Common Mistakes to Avoid
One common mistake is assuming AI should automatically close or mute everything noisy. That can create blind spots fast. Another is trusting AI-generated prioritization without reviewing whether it matches operational reality. Teams also make the mistake of adding AI summaries but never adjusting the underlying alerts, which means the same weak structure remains in place.
A final mistake is failing to explain why an alert was grouped or deprioritized. Operators trust systems more when they can see the evidence behind the conclusion. Explainability matters, especially in incident response.
What to Look for in AI Alerting Features
The most useful AI alerting features include correlation, deduplication, probable root-cause hints, severity ranking, historical incident comparison, and post-incident alert analysis.
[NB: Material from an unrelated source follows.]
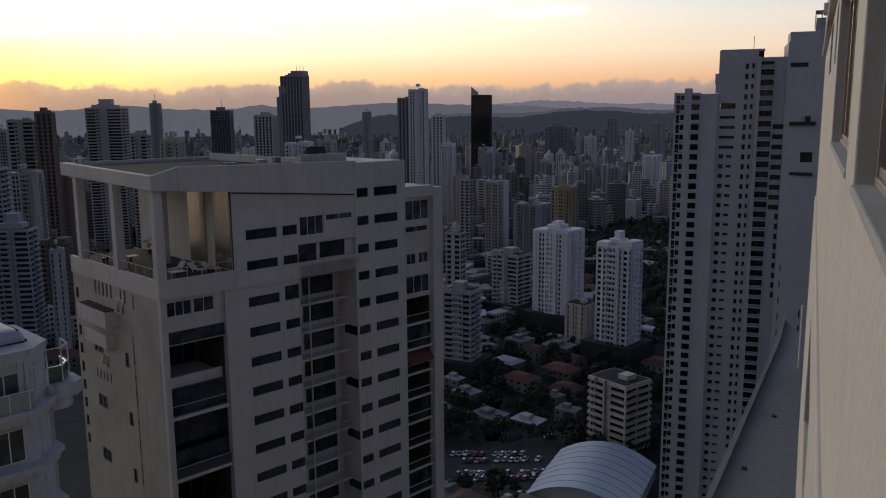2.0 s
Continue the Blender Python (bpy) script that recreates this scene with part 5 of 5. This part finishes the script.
for spec in ((22, 378, 12, "w"), (17, 399, 10, "w"), (20, 422, 14, "m"), (31, 355, 15, "g"), (48, 347, 14, "w"), (64, 370, 7, "g"), (51, 398, 17, "r")):
    house(*spec, town.uniform(-52, -38))
for spec in ((74, 412, 18, "r"), (85, 435, 16, "r"), (47, 427, 15, "m"), (38, 480, 16, "m"), (83, 477, 24, "w"), (59, 469, 14, "g"), (60, 538, 17, "g"), (39, 513, 14, "g")):
    house(*spec, town.uniform(-52, -38))
for spec in ((17, 263, 18, "r"), (30, 264, 7, "w"), (10, 279, 13, "g"), (10, 364, 10, "g"), (13, 440, 12, "w"), (65, 446, 12, "r"), (98, 458, 13, "g"), (36, 452, 10, "w"), (24, 248, 12, "r")):
    house(*spec, town.uniform(-52, -38))
taken = [(22, 378), (17, 399), (20, 422), (31, 355), (48, 347), (51, 398), (74, 412), (85, 435), (47, 427), (38, 480), (83, 477), (59, 469), (60, 538), (39, 513), (89, 512), (110, 438), (64, 556), (22, 424), (83, 324), (97, 480), (60, 270), (21, 470)]
count = 0
while count < 95:
    az, r = town.uniform(-24, 1), town.uniform(330, 900)
    x, y = polar(az, r)
    if min(math.hypot(x - p[0], y - p[1]) for p in taken) < 19 or (x > 70 and y < 330) or math.hypot(x - 95, y - 252) < 45:
        continue
    taken.append((x, y))
    house(x, y, town.uniform(9, 18), town.choice("rmwgwg"), town.uniform(-55, -35))
    count += 1
count = 0
while count < 60:
    az, r = town.uniform(24, 39), town.uniform(420, 1000)
    x, y = polar(az, r)
    if min(math.hypot(x - p[0], y - p[1]) for p in taken) < 20 or not inner_shore(az) * 1.04 < r < near_shore(az) * 0.96:
        continue
    taken.append((x, y))
    house(x, y, town.uniform(9, 20), town.choice("rggg"), town.uniform(-10, 40))
    count += 1


def road(name, pts, wide):
    b = Build()
    for i, (x, y) in enumerate(pts):
        p, q = Vector(pts[max(0, i - 1)]), Vector(pts[min(len(pts) - 1, i + 1)])
        s = (q - p).normalized()
        b.v += [(x - s.y * wide / 2, y + s.x * wide / 2, 0.06), (x + s.y * wide / 2, y - s.x * wide / 2, 0.06)]
    b.f += [(2 * i + 1, 2 * i + 3, 2 * i + 2, 2 * i) for i in range(len(pts) - 1)]
    return tagged(part(name, b, ASPHALT, None, "dark asphalt street between houses"), category="road", kind="structure")


road("road", [(-20, 345), (8, 337), (54, 336), (79, 350), (100, 385), (125, 400)], 11)
road("road", [(32, 330), (33, 372), (50, 440), (67, 487), (52, 564), (20, 640), (-10, 760)], 9)
road("road", [(32, 372), (64, 390), (105, 415), (150, 470)], 8)
lot = tagged(part("car_park", Build().box(6, 56, 286, 322, -0.2, 0.09), ASPHALT, None, "dark asphalt car park"), category="car park", kind="structure")


def car():
    t = thing("parked_car", 0, 0, 0, 0, "small parked car, pale body with dark windows", "car", "cars in the car park")
    prof = [(-2.1, 0.45), (2.1, 0.45), (2.15, 0.8), (1.2, 0.95), (-2.0, 1.0), (-2.15, 0.75)]
    body = Build()
    n = len(prof)
    for y in (-0.85, 0.85):
        body.v += [(x, y, z - 0.15) for x, z in prof]
    body.f += [tuple(range(n)), tuple(range(2 * n - 1, n - 1, -1))] + [(i, i + n, (i + 1) % n + n, (i + 1) % n) for i in range(n)]
    part("body", body, CAR_PAINT, t)
    part("cabin", Build().prism([(-1.7, -0.75), (0.9, -0.75), (0.9, 0.75), (-1.7, 0.75)], 0.83, 1.38, 0.22), GLASS, t, "dark windows")
    part("roof", Build().box(-1.25, 0.45, -0.56, 0.56, 1.37, 1.42), CAR_PAINT, t)
    wheel = Build().tube((0, -0.1, 0), (0, 0.1, 0), 0.31, 10).mesh("wheel", DARK_METAL)
    for x in (-1.3, 1.3):
        for y in (-0.78, 0.78):
            part("wheel", wheel, None, t).location = (x, y, 0.31)
    return t


CAR_PAINT = bpy.data.materials.new("car_paint")
CAR_PAINT.use_nodes = True
_g = Graph(CAR_PAINT.node_tree)
_p = CAR_PAINT.node_tree.nodes["Principled BSDF"]
_g.plug(_p.inputs["Base Color"], _g.ramp(_g.node("ShaderNodeObjectInfo").outputs["Random"], [(0.0, (0.75, 0.76, 0.78)), (0.45, (0.62, 0.63, 0.65)), (0.6, (0.10, 0.10, 0.11)), (0.8, (0.30, 0.06, 0.05)), (1.0, (0.06, 0.08, 0.14))]))
_p.inputs["Roughness"].default_value = 0.3
first = car()
first.matrix_world = pose(17, 311, 0.1, 0, 0, 62)
for row, (x0, y0, n) in enumerate(((19.7, 311, 11), (14, 299, 13), (15, 294.2, 12), (10, 318, 5), (36, 281, 2), (22, 317, 8))):
    for i in range(n):
        if town.random() < 0.14:
            continue
        copy_thing(first, pose(x0 + 2.75 * i + town.uniform(-0.2, 0.2), y0 + town.uniform(-0.3, 0.3), 0.1, 0, 0, 62 + town.uniform(-4, 4) + 180 * (town.random() < 0.3)))
for k in range(26):
    s = k / 26
    x, y = (54 + (79 - 54) * s * 1.6, 334 + 26 * s * s) if k % 2 else (33 + 34 * s, 372 + 115 * s)
    copy_thing(first, pose(x + town.uniform(-3, 3), y, 0.1, 0, 0, town.uniform(30, 80)))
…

It also helps if the system can connect directly to alert routing and incident workflows rather than existing only as a passive report generator.
Above all, the system should make it easier to answer a few practical questions: what changed first, what matters most right now, what can be grouped, and where should the responder look first? If it can answer those, it is reducing fatigue in a meaningful way.
AI reduces alert fatigue in 2026 not by replacing operators, but by helping them handle complexity with more focus. It groups related events, filters repetitive noise, ranks impact more intelligently, and shortens the path from alert to understanding. That is real value in environments where attention is scarce and incidents move fast.
The teams getting the most benefit from AI are the ones using it to improve alert quality, not just alert presentation. When combined with good ownership, thoughtful thresholds, and incident discipline, AI becomes a practical force multiplier for monitoring rather than just another layer of tooling.